Devant le Juge, l’employeur affirme qu’en réalité l’engagement du salarié auprès d’un nouvel employeur pendant l’exécution de son contrat de travail constituait une démission, privant d’effet la prise d’acte ultérieure.

Argument qui ne convainc pas, la Chambre sociale de la Cour de cassation énonçant d’abord que l’engagement du salarié par un autre club sportif avait été précédé de la saisine, par l’intéressé, de la juridiction prud’homale en vue de la résiliation du contrat de travail en raison des manquements qu’il imputait à l’employeur, cet engagement ne pouvait être considéré comme la manifestation par le salarié d’une volonté claire et non équivoque de rompre le contrat de travail.

Peu importe donc que le salarié ait conclu sa nouvelle embauche en cours d’exécution de son contrat de travail, cette circonstance ne saurait s’interpréter comme une démission, qui doit être libre, sérieuse et non équivoque.

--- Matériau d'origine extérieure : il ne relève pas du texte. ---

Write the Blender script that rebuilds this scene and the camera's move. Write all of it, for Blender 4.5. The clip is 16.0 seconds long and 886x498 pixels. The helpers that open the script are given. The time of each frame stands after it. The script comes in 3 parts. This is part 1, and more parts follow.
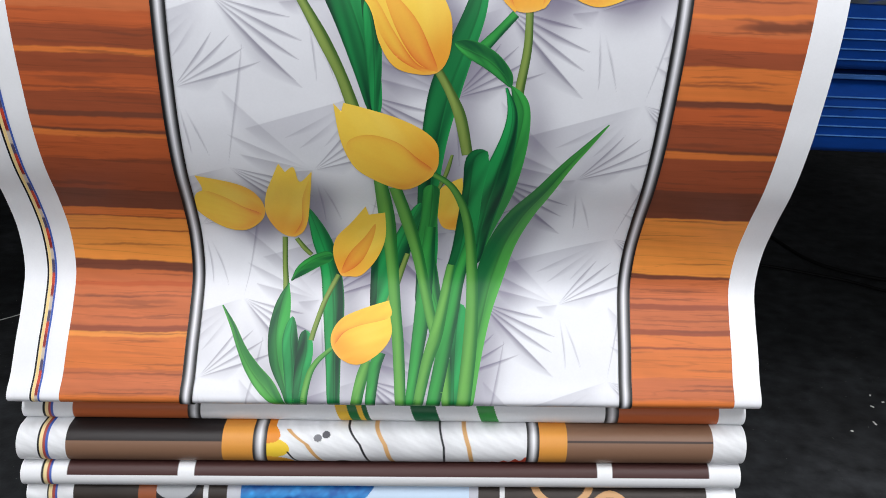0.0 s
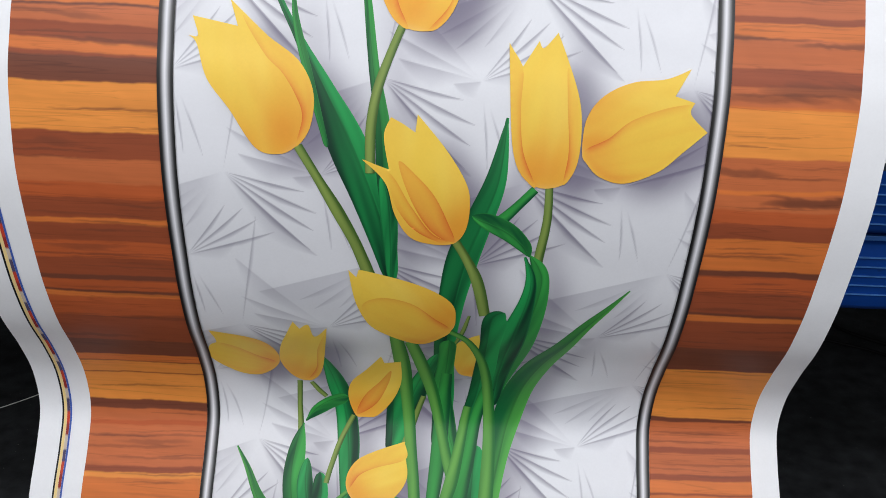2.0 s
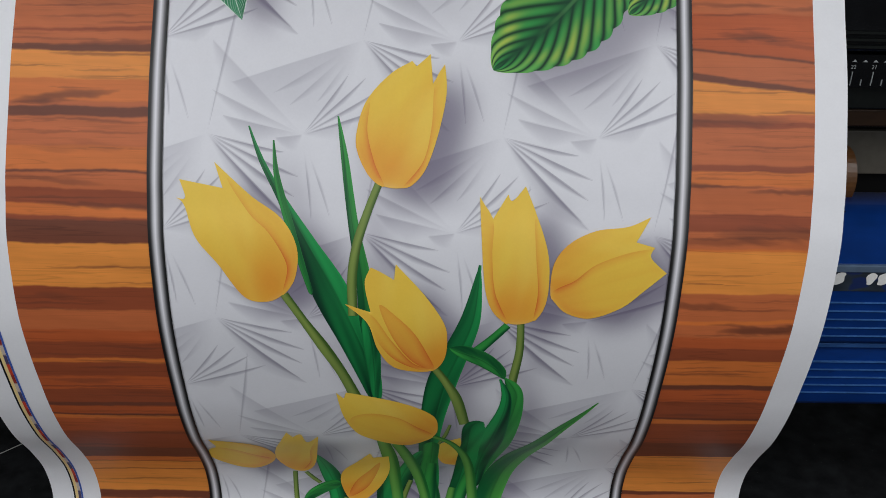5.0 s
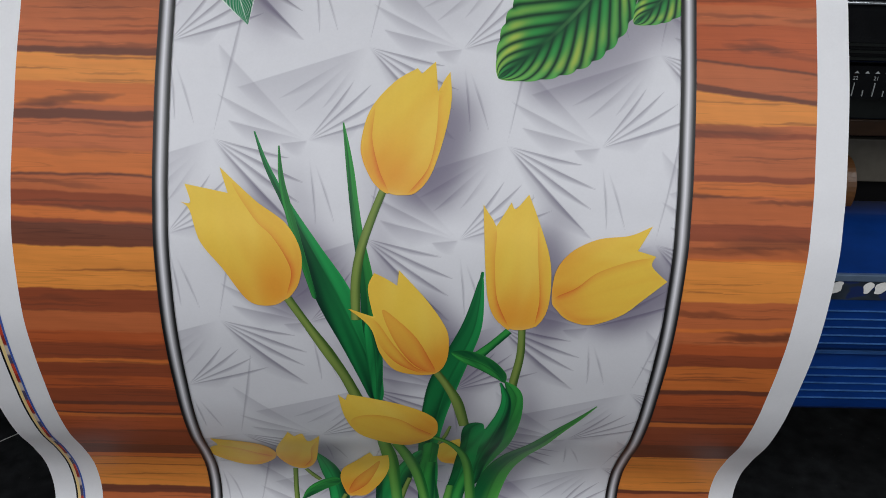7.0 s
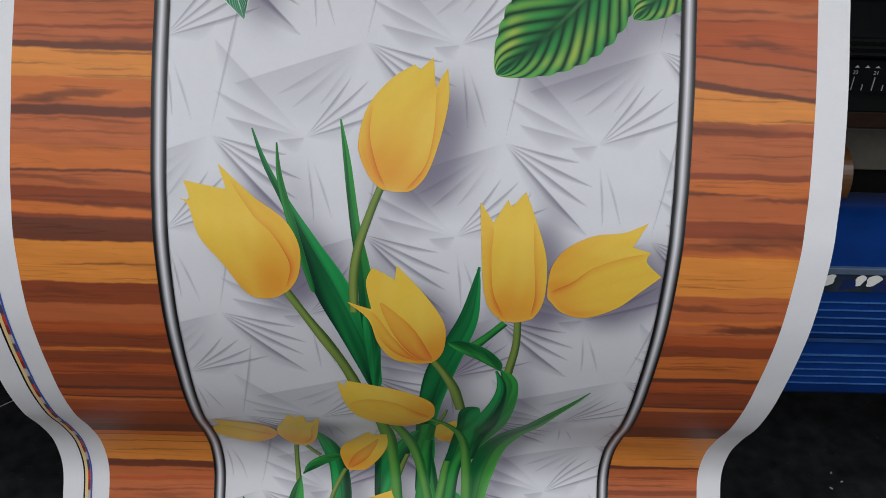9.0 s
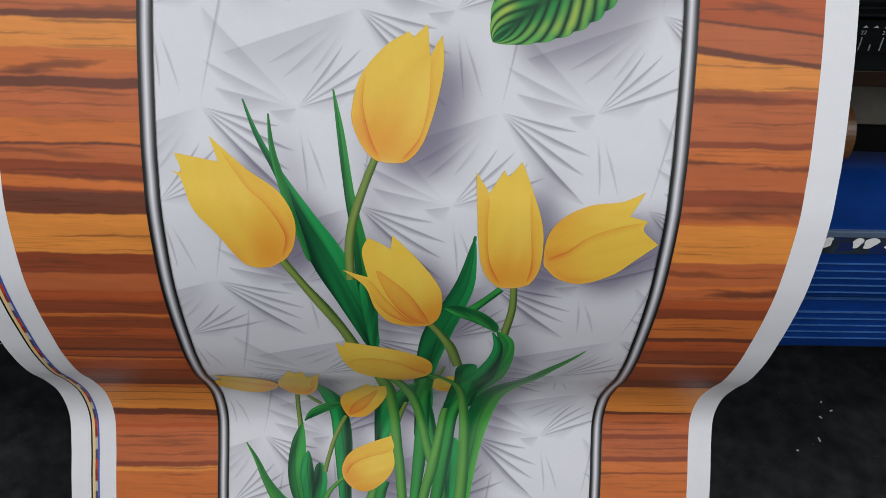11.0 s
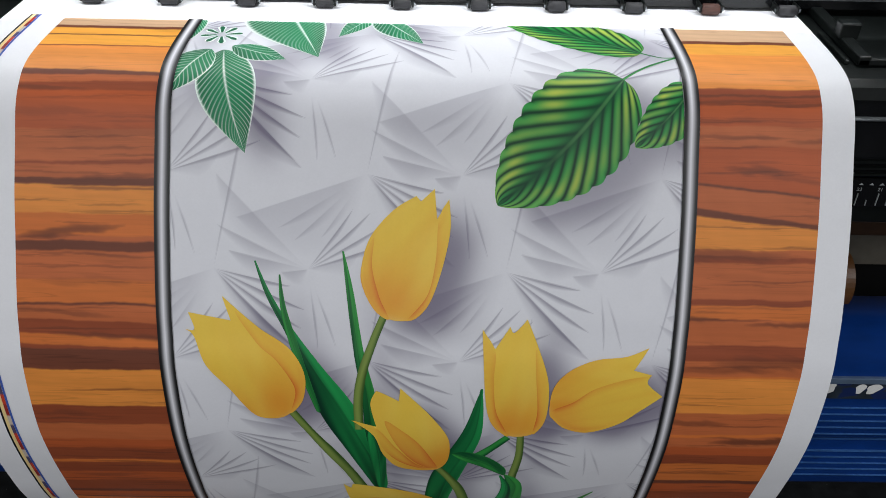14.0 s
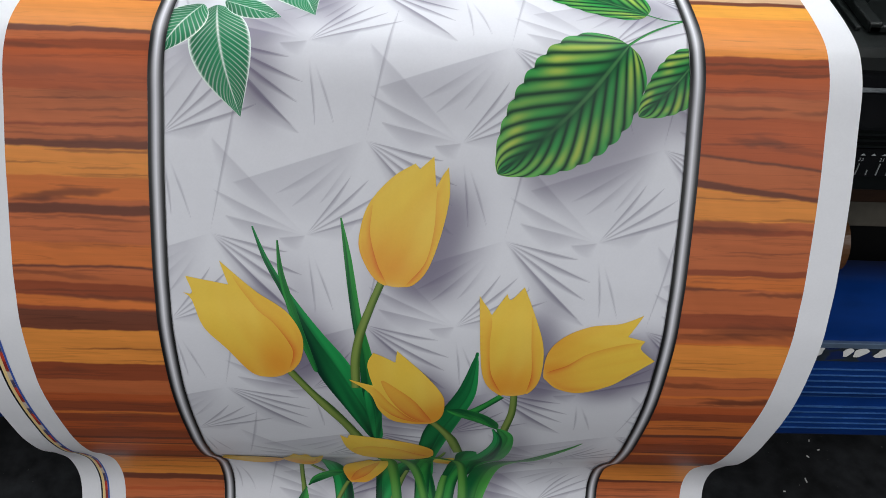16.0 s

Elle ajoute que, prenant en considération les manquements invoqués par le salarié tant à l’appui de la demande de résiliation judiciaire devenue sans objet qu’à l’appui de la rupture anticipée du contrat de travail à durée déterminée et analysant cette rupture anticipée à l’initiative du salarié, la Cour d’appel a pu décider, peu important qu’elle l’ait improprement qualifiée de prise d’acte, qu’elle était justifiée par les manquements de l’employeur dont elle a fait ressortir qu’ils constituaient une faute grave (Cass. Soc. 3 juin 2020 n° 18-13628).

En conséquence, la rupture anticipée du contrat de travail ouvre droit pour le salarié à des dommages et intérêts d’un montant au moins égal aux rémunérations qu’il aurait perçues jusqu’au terme du contrat.